Au demeurant, je pourrais aussi vous donner l'exemple du secteur pétrolier. Ainsi, chez Total, la politique salariale n'a rien à voir avec celle qui est conduite dans d'autres secteurs.
Il y a tout de même là une question essentielle, sur laquelle vous ne pouvez vous en sortir simplement par la plaisanterie - je sais que vous cherchez à me taquiner ! - en faisant croire qu'il y aurait, en haut du panier, ceux qui comprennent et, en bas, une belle bande d'abrutis qui n'ont qu'à écouter.
J'ai lu avec attention dans la presse un entretien avec un économiste, M. Jean-Marie Harribey, qui enseigne à Bordeaux IV : ce ne doit donc pas être un abruti ; je suppose qu'il connaît un peu son métier !
Je ne vous infligerai pas toute sa démonstration, encore qu'elle soit fort intéressante, et je suis sûr que vous le penserez aussi si vous en prenez connaissance. J'en citerai simplement les prémisses.

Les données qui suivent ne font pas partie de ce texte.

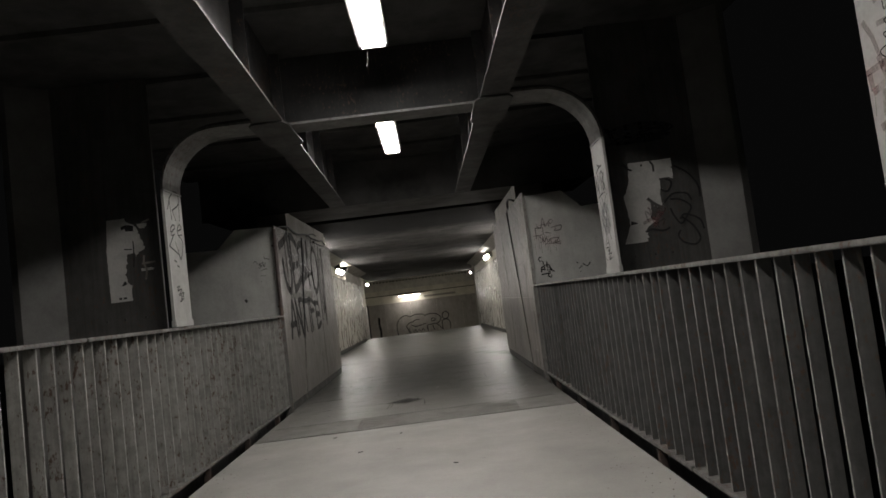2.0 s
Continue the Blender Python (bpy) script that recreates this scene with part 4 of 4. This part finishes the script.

La question qui lui était posée était la suivante : « À la lumière des résultats publiés par les groupes du CAC 40, peut-on faire un lien direct entre la hausse de la rentabilité des fonds propres - la rentabilité financière - des actionnaires et la hausse de la productivité du travail ? ».
Vous le voyez, il s'agit précisément du point sur lequel vous avez articulé votre démonstration.
Voici ce que répond ce professeur : « Les évolutions de la rentabilité financière et de la productivité du travail sont sans commune mesure. La première évolue à un rythme bien plus élevé que la seconde. La comparaison est donc éloquente : puisque les revenus financiers augmentent plus vite que la richesse produite, la part salariale ne peut que décroître. »
Vous vous satisfaites de cette situation, mais ce n'est pas notre cas !
Il poursuit ainsi son raisonnement : « C'est le mouvement de fond qui caractérise les vingt-cinq dernières années. L'absence de volonté de lutter véritablement contre le chômage et l'organisation de la précarité sont les deux leviers par lesquels le capital réussit à s'approprier une part accrue de la richesse. Quand la productivité progresse de 2 % par an et que, dans le même temps, les dividendes augmentent de 30 %, 40 %, 50 % ou plus, fatalement, la répartition de la richesse s'en trouve déformée. »
Nous pourrons continuer à débattre de tout cela dans la suite de la discussion. J'ai à ma disposition des piles de documents qui vont dans ce sens. En tout cas, il n'y a pas qu'une seule vision de l'économie, celle que vous défendez, assez bien, d'ailleurs, en fin de compte. Acceptez qu'il y ait aussi des positions différentes, que d'autres, dont je fais partie, défendent.